Both the reborn Lacon’s Brewery and Westerham Brewery are producing Audit Ales again. I didn’t want to copy their recipes and carried out some research to design one for White Horse. It was a remarkably simple beer.
We couldn’t match the strength of historic Audit Ales as the new excise duty rate on strong beers is punitive and the final ABV will be just below 7.4%. With head brewer Nathan Beet (top) in charge and Keith Bott (adding hops) as his second brewer, we began with an original or starting gravity of 1075 degrees. From Crisps Maltings in Suffolk, we used Flagon extra pale malt and dark crystal at the rate of 230 kilos of pale and five kilos of crystal. The hops, in pellet form, were traditional East Kent Goldings and Fuggles.

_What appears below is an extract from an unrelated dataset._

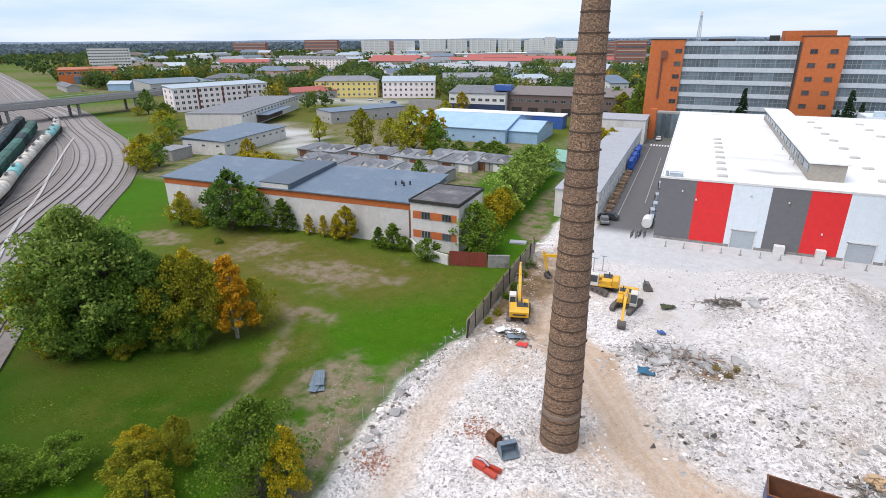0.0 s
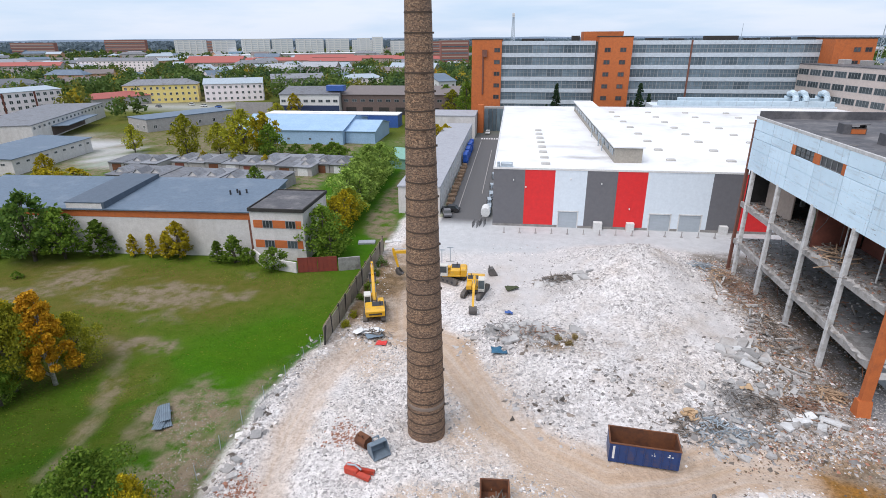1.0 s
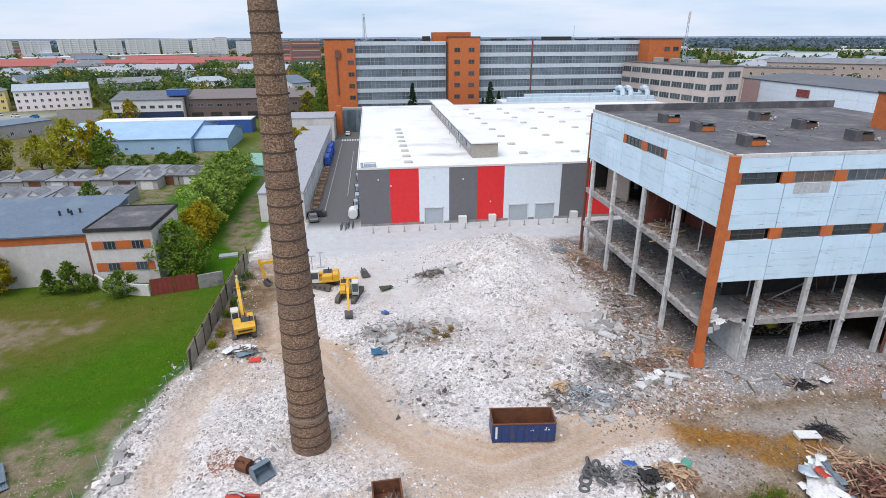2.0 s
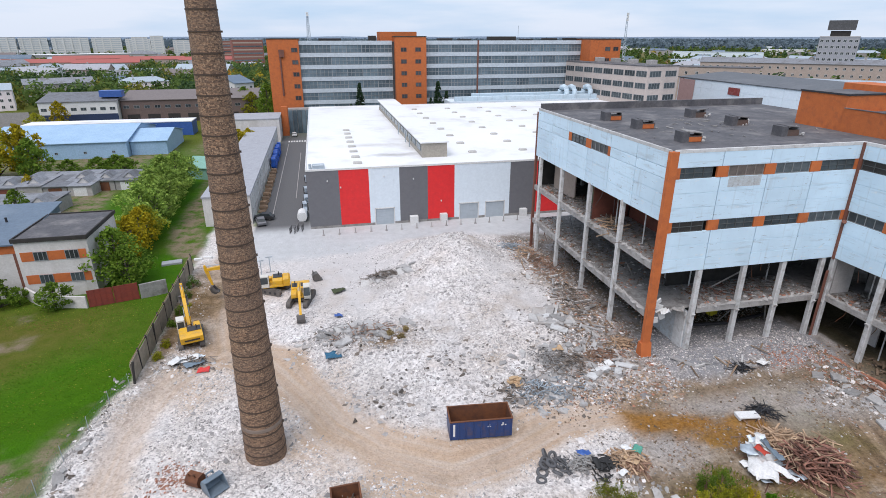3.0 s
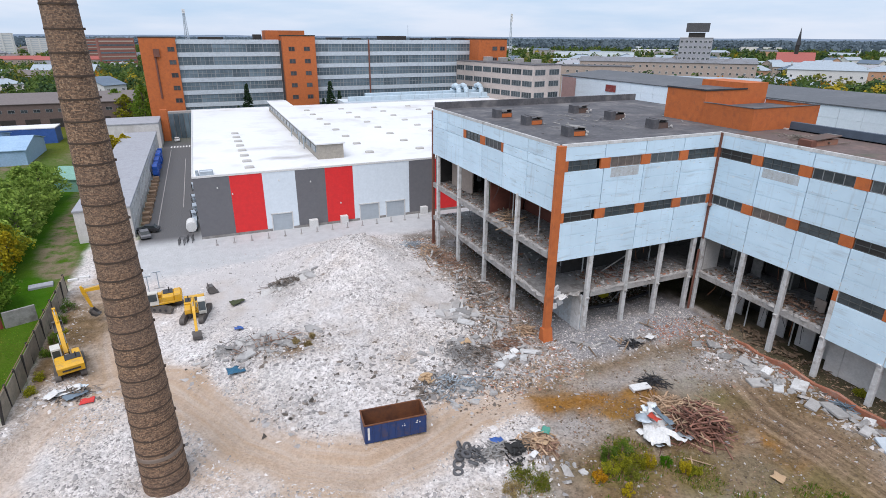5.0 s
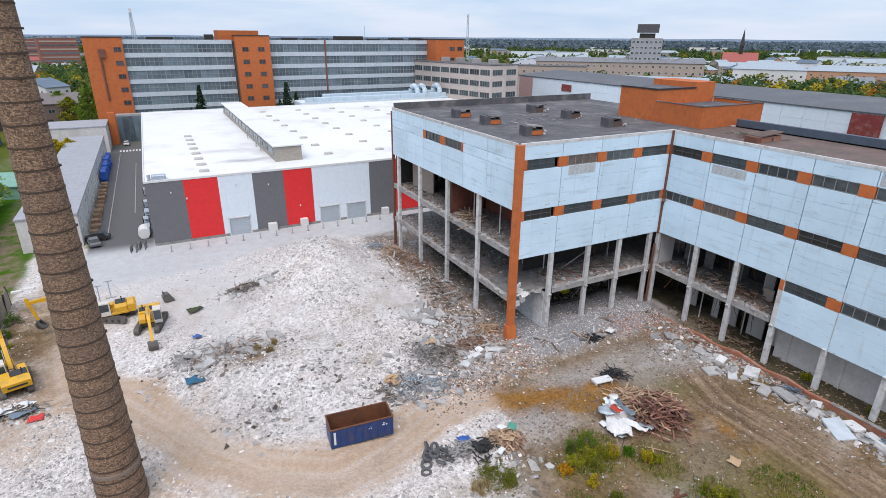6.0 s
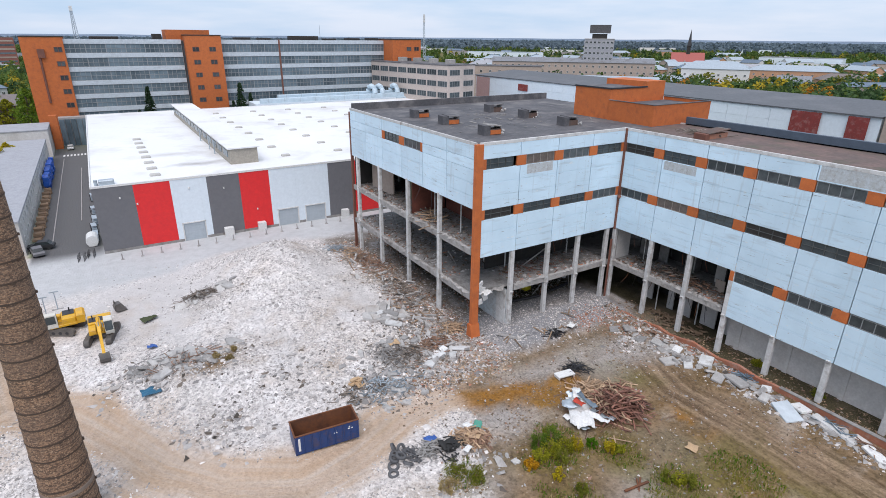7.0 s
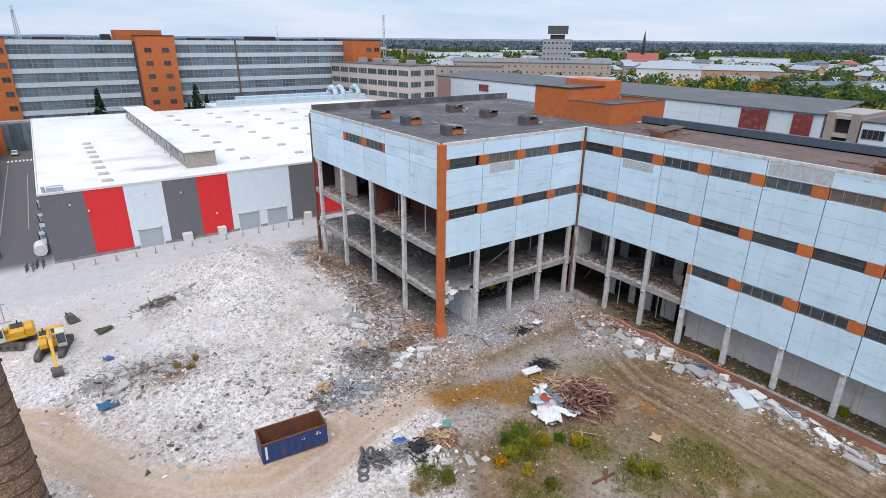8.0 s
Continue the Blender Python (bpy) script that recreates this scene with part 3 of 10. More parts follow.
TRACK_A = [(-17, 112), (-18, 88), (-16, 72), (-13.8, 63), (-18.8, 57), (-20.9, 49), (-20.9, 42), (-19.5, 32), (-17, 20)]
TRACK_B = [(-14, 63), (-7.8, 59.6), (-4.4, 53.6), (-0.4, 46.4), (3.6, 41.8), (9.5, 38.4), (15, 39.6), (21, 42.2), (28, 42.6), (38, 41)]
TRACK_C = [(-6, 34), (0, 34), (5, 38)]
MUD_RUN = [(52.5, 37.5), (49.6, 29.8), (50, 23), (49.8, 16), (49.7, 0), (49.7, -10)]
GRASS_PATH = [(-54, 57), (-47, 54.5), (-45.2, 49), (-42.5, 44), (-41, 39), (-40.2, 34)]
LANE = [(-17, 86), (-20, 94), (-25.5, 101), (-27.5, 112), (-28, 130), (-28.5, 160), (-27, 215)]
YARD_LANE = [(-50, 108), (-52.5, 130), (-55.5, 150), (-57, 166), (-60, 190), (-50, 196)]
OCHRE = [(25.5, 41.2), (30, 39.6), (35, 37.8), (39.5, 36.6)]


def wreck(x, y):
    """Where torn-down walls and dirt cover the crushed concrete, along the foot of the factory."""
    line = np.interp(y, [40, 43, 46, 50, 56, 66, 78, 90], [40, 26, 24, 25.5, 28.5, 30.5, 30.5, 31])
    return step(x + 6 * (fnoise(x, y, 5, 27) - 0.5) - line, -1.0, 2.2) * step(y + 3 * (fnoise(x, y, 3, 29) - 0.5), 42.5, 44.5)


def chalk(x, y):
    """Smooth ground of crushed chalky dust, driven over and bare of stones."""
    c = np.maximum.reduce([1.2 * bell(x, y, 0, 85, 13, 8), 0.9 * bell(x, y, 3, 74, 6, 5), 0.8 * bell(x, y, 13.5, 60, 2.2, 9), 0.8 * bell(x, y, 27, 66, 3.5, 6), 0.7 * bell(x, y, 25, 78, 3, 5), 0.8 * bell(x, y, 14, 44, 6, 2.5)])
    return np.clip(c + 1.1 * (fnoise(x, y, 4, 33) - 0.5), 0, 1)


def heap(x, y):
    """Height of the ground."""
    x, y = np.asarray(x, float), np.asarray(y, float)
    site = step(x, -27, -23) * step(66 - x, 0, 6) * step(y, 12, 22) * step(104 - y, 0, 10)
    z = 4.9 * bell(x, y, 20, 84, 8.5, 9) + 1.9 * bell(x, y, 19, 68, 13, 14) + 1.3 * bell(x, y, 2.5, 61, 6.5, 4.5)
    z = z + 0.9 * bell(x, y, 13, 55, 9, 6) + 0.6 * bell(x, y, -11, 43, 7, 8) - 0.95 * bell(x, y, -7.4, 43.9, 3.6, 3.6) + 0.8 * bell(x, y, 28, 58, 4, 4)
    z = z + 1.0 * bell(x, y, 34, 72, 4, 16) + 0.8 * bell(x, y, 50, 49, 9, 3.5) + 0.8 * np.exp(-(near_line(x, y, [(-24.6, 30), (-25, 44), (-22.5, 55)]) / 2.2) ** 2)
    z = z + 0.6 * bell(x, y, -17.5, 60, 4, 2.5) + 0.5 * np.exp(-(near_line(x, y, [(57, 42), (56.5, 12)]) / 1.8) ** 2)
    z = z - 0.35 * np.exp(-(np.minimum(near_line(x, y, TRACK_B), near_line(x, y, TRACK_A)) / 2.2) ** 2)
    rough_ground = 0.75 * (fnoise(x, y, 3.2, 5) - 0.5) + 0.5 * (fnoise(x, y, 1.1, 9) - 0.5)
    flat = step(y, 88, 96) * (1 - step(x, 24, 30)) + np.exp(-(np.minimum(near_line(x, y, TRACK_B), near_line(x, y, TRACK_A)) / 3.0) ** 2)
    z = z * site + rough_ground * site * (1 - 0.9 * np.clip(flat, 0, 1)) * (0.45 + 0.55 * step(z, 0.3, 1.2))
    far = np.hypot(x, y)
    return z + 0.25 * (fnoise(x, y, 9, 31) - 0.5) * (1 - site) * step(250 - far, 0, 100) * (1 - step(y, 100, 110) * step(x, -16, -12) * (1 - step(x, 60, 70)))


def spaced(lo, hi, fine, reach, grow=1.16):
    a = list(np.arange(lo, hi + fine / 2, fine))
    s, x = fine, a[-1]
    while x < reach:
        s *= grow
        x += s
        a.append(x)
    s, x = fine, a[0]
    while x > -reach:
        s *= grow
        x -= s
        a.insert(0, x)
    return np.array(a)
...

At 8am we clamber to the top of the brewery to grind the malt, which then flows down to the mash tun where it’s mixed with hot water or “liquor” in brewer’s-speak. The brewing kit at White Horse came from a small Belgian brewery and is typical of the “farmhouse” style of the country, with the mash tun doubling as the boiling copper.
The sweet wort from the mash is filtered in a second vessel, the lauter, before returning to the mash tun for the boil with hops. The local water is soft and Nathan adds gypsum to harden it and accentuate the aromas and flavours of malt and hops.
We are aiming for 6½ barrels of beer. We wait patiently for the liquor in the mash tun to reach 63 degrees C to start the conversion of starch in the grain to brewing sugar. The mash takes 1½ hours, when Nathan is satisfied that a full conversion of the starch has taken place.
The sweet wort is pumped to the lauter vessel where the liquid is removed from the spent grains. Nathan explains that he can’t fit all the grain into the lauter as it’s such a strong beer and he will have to split the mash. The wort then returns to the mash tun for the boil with 750 grams of Fuggles and 650 grams of Goldings, energetically heaved into the tun by Keith. The temperature before the boil is 65 degrees. We are aiming for 30 to 35 units of bitterness: we are not looking for extreme hoppiness or bitterness as contemporary reports indicate the original Audit Ales had a rich malt character. Nathan adds more hops towards the end of the boil and will add further hops – known as dry hopping – when the beer is in cask.
As the wort travels back to the mash tun for the boil it passes through a glass viewing tube (below) and we can admire the bright copper-red colour. A delicious aroma of biscuits and sultana fruit fills the brewhouse: we know we have something special in store.
At the end of the hour-long boil, the hopped wort is cooled in preparation for its transfer to the fermenters, where the wort will be thoroughly pitched or mixed with a Nottingham yeast culture.
Nathan now has the unenviable task of digging the spent grain and hops from the vessels, which will be taken away by a local farmer as cattle and pig feed.
By 3pm our work is done for the day. When fermentation is complete, the beer will go into cask. Keith Bott is looking into the possibility of obtaining a wine or port barrel in order to give the beer a vinous finish.
Then we have to wait. The plan is to offer the finished beer next April – the month when modern accounts are finalised – to university bars in Oxford. Roll on spring.